Y es que la verdadera fuente del disparado precio de la universidad y del absurdo nivel de endeudamiento de los graduados es el propio gobierno federal.

El gobierno federal ha llegado a controlar de forma efectiva todo el sistema de préstamos estudiantiles de los Estados Unidos. Esto comenzó en 1965 con la Ley de Educación Superior y se intensificó con la Ley de Reforma de Préstamos Estudiantiles de 1993 y partes de la Ley de Asistencia Asequible de 2010.

Con ese control, Washington se ha esforzado por ampliar los préstamos mucho más allá de lo que ofrecerían los prestamistas privados, al tiempo que alegaba la necesidad de hacer más asequible la universidad.

El gobierno utiliza una combinación de garantías de préstamos, en las que minimiza o elimina el riesgo para los prestamistas obligando a los contribuyentes a cubrir las pérdidas; préstamos directos del gobierno a través del Departamento de Educación; y tipos de interés artificialmente bajos suministrados por la Reserva Federal para conseguir préstamos a los estudiantes sin tener en cuenta el riesgo de que no puedan devolverlos.

Conducir a los jóvenes estudiantes hacia deudas de las que nunca saldrán ya es bastante malo. Pero la expansión artificial de los préstamos estudiantiles también pone en marcha un doloroso bucle de retroalimentación.

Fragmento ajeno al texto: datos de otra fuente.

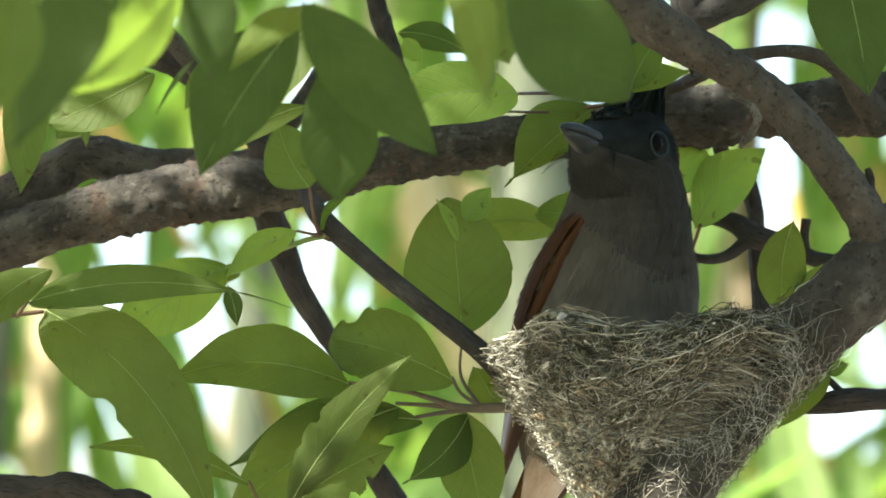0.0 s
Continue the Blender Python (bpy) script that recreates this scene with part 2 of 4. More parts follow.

Más préstamos significan más demanda de universidad, lo que significa precios más altos. Precios más altos significan que la universidad es menos asequible que antes. Así que más estudiantes necesitan préstamos, que el gobierno les ayuda a obtener, lo que significa más demanda, precios más altos, la necesidad de aún más préstamos, y así sucesivamente.

Por eso el precio de la educación universitaria se ha disparado en los años transcurridos desde que intervino el gobierno federal. Y por eso los graduados americanos tienen ahora una deuda estudiantil de casi 2 billones de dólares. Cualquier propuesta que no intente primero detener este bucle de retroalimentación no está tratando seriamente de abordar este desastre.

Y no nos equivoquemos: Biden, el Partido Demócrata y la clase política en general no están intentando seriamente solucionar el problema. Porque la verdad es que muchos de los implicados en la gestión de la situación actual se benefician de este lío.

Obviamente, las universidades están contentas. Están ganando más dinero del que saben qué hacer con él. Además de los fastuosos edificios y los alojamientos a nivel de resort, las universidades han hinchado sus administraciones con responsables de diversidad, directores de sostenibilidad y otros cargos ideológicos.

Y como la fiesta llegará a su fin si el gobierno deja de inflar esta burbuja, los políticos y los burócratas federales disfrutan de una influencia inherente sobre los intelectuales y académicos que conforman el ala académica de la clase formadora de opinión del país, algo que Murray RothbardHans-Hermann Hoppe sostienen que no sólo es beneficioso para el gobierno, sino indispensable para su existencia.

No es razonable esperar que quienes se benefician de esta estafa creada por el gobierno le pongan fin sin una presión pública seria.